Ok... power is back and I have a few minutes to describe my idea.
What you'll do is set your Raspberry Pi as a lan device. It doesn't need a wan interface. Configure Wireguard and make sure it connects as expected to your commercial VPN service. The allowed IPs field for the peer config section on your Pi should be 0.0.0.0/0 and route allowed IPs enabled.
Then, on your main router, you'll setup a PBR rule that specifically routes traffic from your FireTV stick to the Pi's address. Once traffic is directed to the Pi, the default gateway on the Pi will actually be the WG tunnel itself, so the FireTV data will go through the tunnel as you desire.

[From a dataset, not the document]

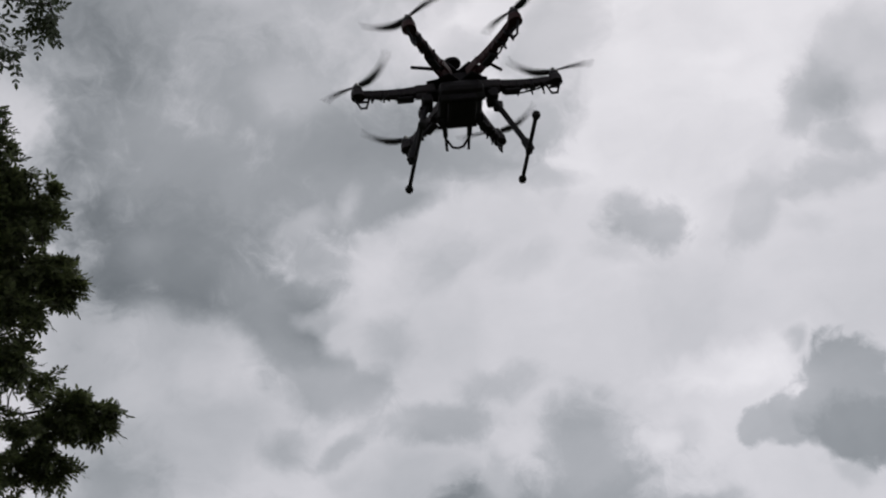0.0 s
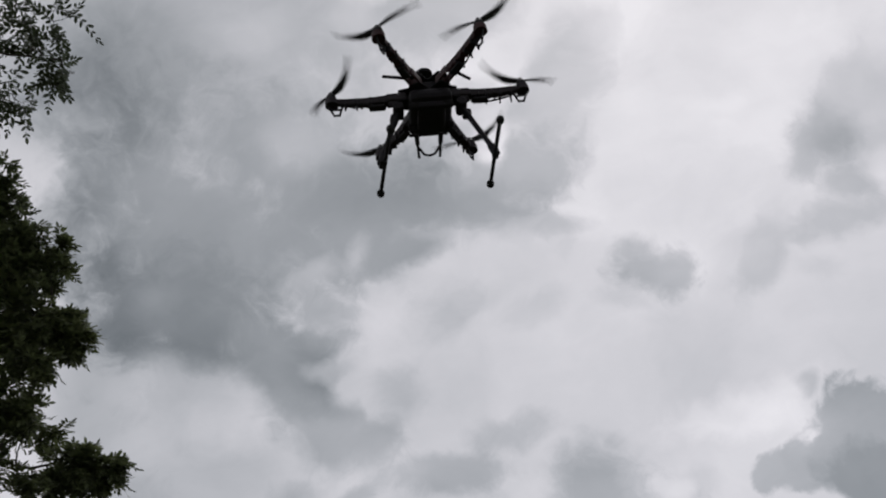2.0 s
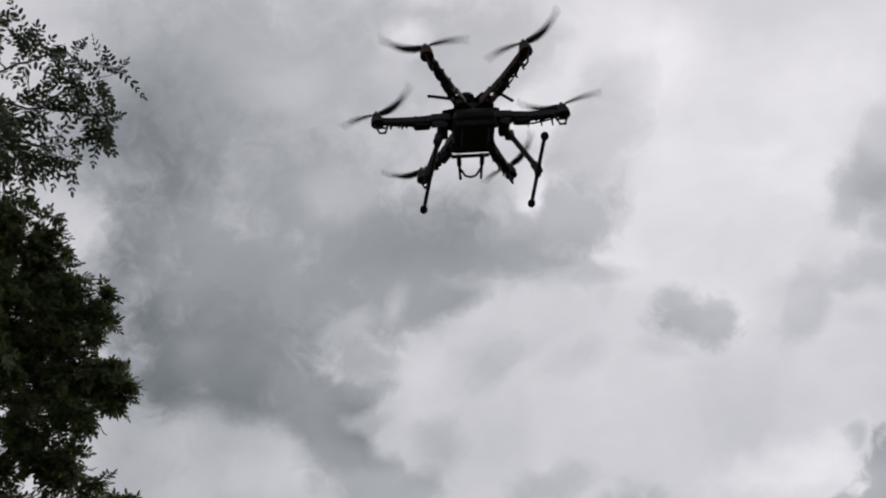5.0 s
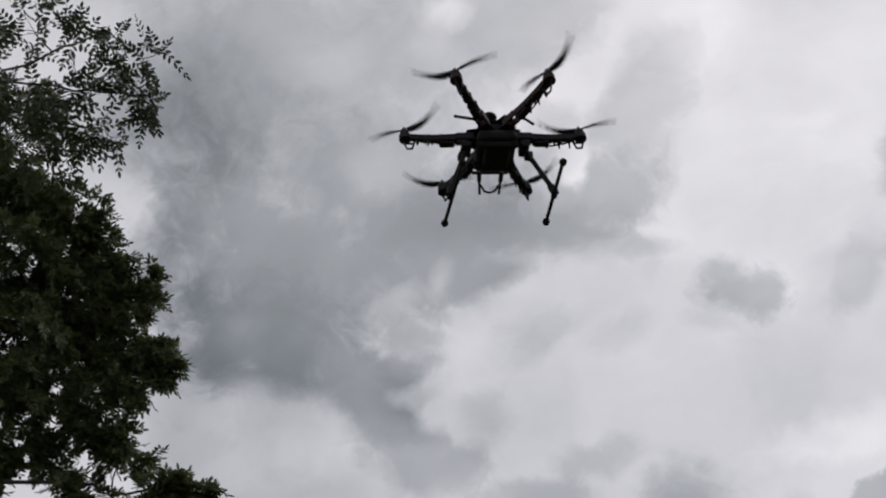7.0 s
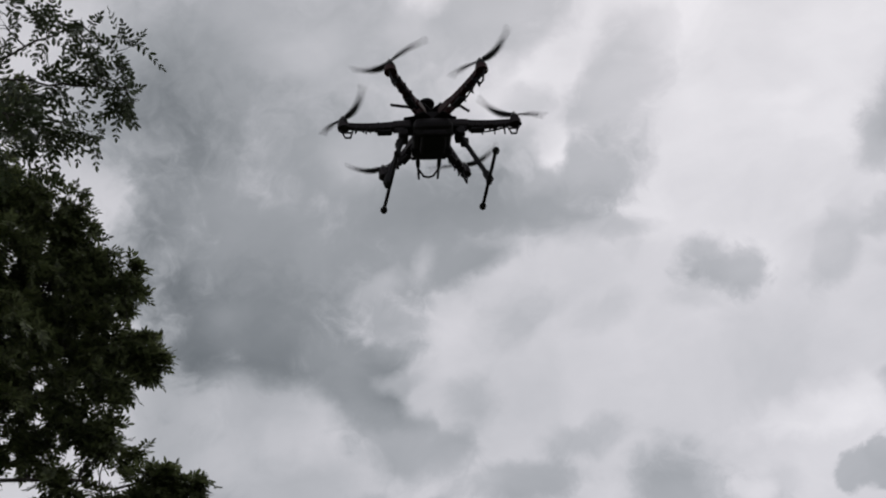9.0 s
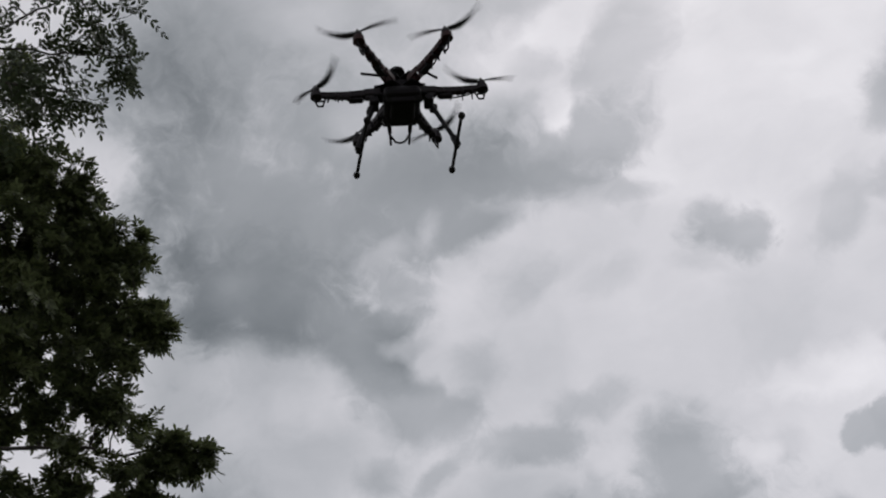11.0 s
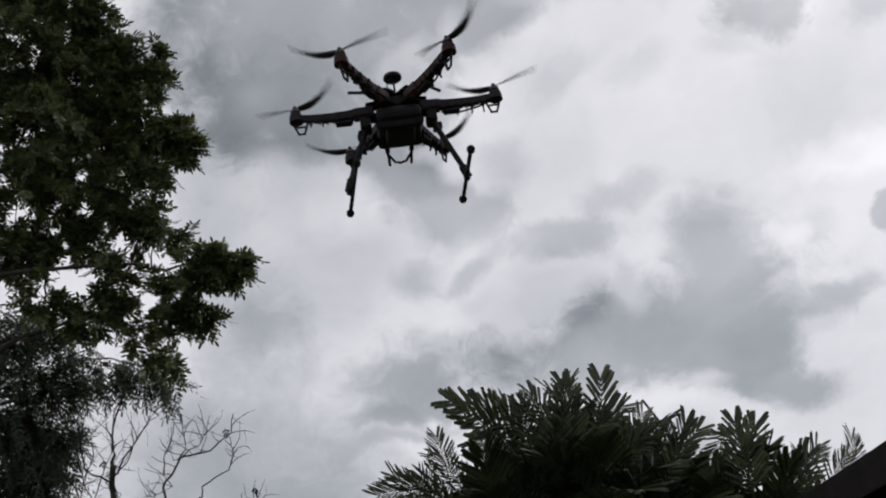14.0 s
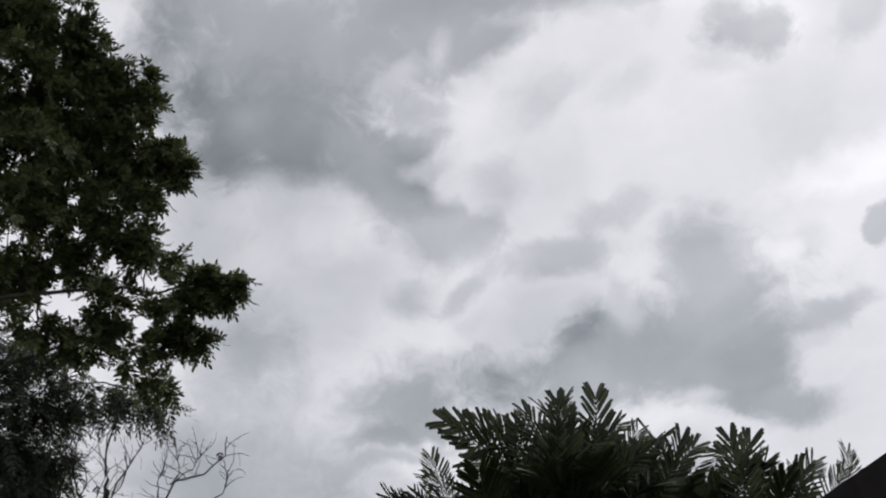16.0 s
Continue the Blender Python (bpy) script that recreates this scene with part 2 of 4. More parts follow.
# ---- materials ----
def material(name, base, second, rough=0.6, scale=8.0, fine=60.0, bump=0.2, metal=0.0, through=0.0, by_piece=0.0, spec=0.5):
    """Two tones mixed by coarse and fine noise, with relief; through: light that passes leaves; by_piece: change from piece to piece."""
    m = bpy.data.materials.new(name)
    m.use_nodes = True
    nt = m.node_tree
    N, L = nt.nodes.new, nt.links.new
    b = nt.nodes["Principled BSDF"]
    tc = N("ShaderNodeTexCoord")
    a = N("ShaderNodeTexNoise")
    a.inputs["Scale"].default_value, a.inputs["Detail"].default_value = scale, 4
    f = N("ShaderNodeTexNoise")
    f.inputs["Scale"].default_value, f.inputs["Detail"].default_value = fine, 3
    L(tc.outputs["Object"], a.inputs["Vector"])
    L(tc.outputs["Object"], f.inputs["Vector"])
    s = N("ShaderNodeMath")
    s.operation = "MULTIPLY_ADD"
    L(f.outputs[0], s.inputs[0])
    s.inputs[1].default_value = 0.5
    L(a.outputs[0], s.inputs[2])
    r = N("ShaderNodeMapRange")
    r.inputs["From Min"].default_value, r.inputs["From Max"].default_value = 0.45, 1.05
    L(s.outputs[0], r.inputs["Value"])
    mix = N("ShaderNodeMix")
    mix.data_type = "RGBA"
    mix.inputs["A"].default_value, mix.inputs["B"].default_value = (*base, 1), (*second, 1)
    L(r.outputs[0], mix.inputs["Factor"])
    col = mix.outputs["Result"]
    if by_piece:
        g = N("ShaderNodeNewGeometry")
        v = N("ShaderNodeMapRange")
        v.inputs["To Min"].default_value, v.inputs["To Max"].default_value = 1 - by_piece, 1 + by_piece
        L(g.outputs["Random Per Island"], v.inputs["Value"])
        h = N("ShaderNodeHueSaturation")
        L(v.outputs[0], h.inputs["Value"])
        L(col, h.inputs["Color"])
        col = h.outputs[0]
    L(col, b.inputs["Base Color"])
    b.inputs["Roughness"].default_value = rough
    b.inputs["Metallic"].default_value = metal
    b.inputs["Specular IOR Level"].default_value = spec
    if bump:
        bp = N("ShaderNodeBump")
        bp.inputs["Strength"].default_value = bump
        bp.inputs["Distance"].default_value = 0.01
        L(s.outputs[0], bp.inputs["Height"])
        L(bp.outputs[0], b.inputs["Normal"])
    if through:
        t = N("ShaderNodeBsdfTranslucent")
        L(col, t.inputs["Color"])
        x = N("ShaderNodeMixShader")
        x.inputs[0].default_value = through
        L(b.outputs[0], x.inputs[1])
        L(t.outputs[0], x.inputs[2])
        L(x.outputs[0], nt.nodes["Material Output"].inputs["Surface"])
    return m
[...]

thanks for the reply! i'm sorry but i can't quite follow yet: from what i understand for pbr you always specifiy an interface as a target that will accept the packages and route them further. how can i get a separate interface for the pi?
in my own experimentation i set up a vlan called "pilan" with the pi as gateway and a tagged ethernet port on "pilan" and the standard "lan" vlan so that i could forward the packages to "pilan", then route on the pi from "pilan" to the vpn which would then go to "lan" from where it goes to the internet. but from your description it sounds like vlans aren't actually necessary. can you explain what i would have to do to avoid a separate vlan just to get the destination interface in pbr?
The VLAN method is probably fine here, too. I actually am not an expert on PBR, so I don't really know the ins and outs..
But fundamentally, all you are trying to do is set the pi as the gateway for the FireTV. This could even be done directly on the FireTV if it allows you to configure the network manually (static IP).
I agree with @psherman, pointing the gateway of the Fire TV to the Pi is the easiest.
To make sure you do not have a DNS leak also set the DNS on the Fire TV to a trusted Public DNS service e.g. 9.9.9.9.
The DNS route will then automatically follow the route via the Pi/WireGuard.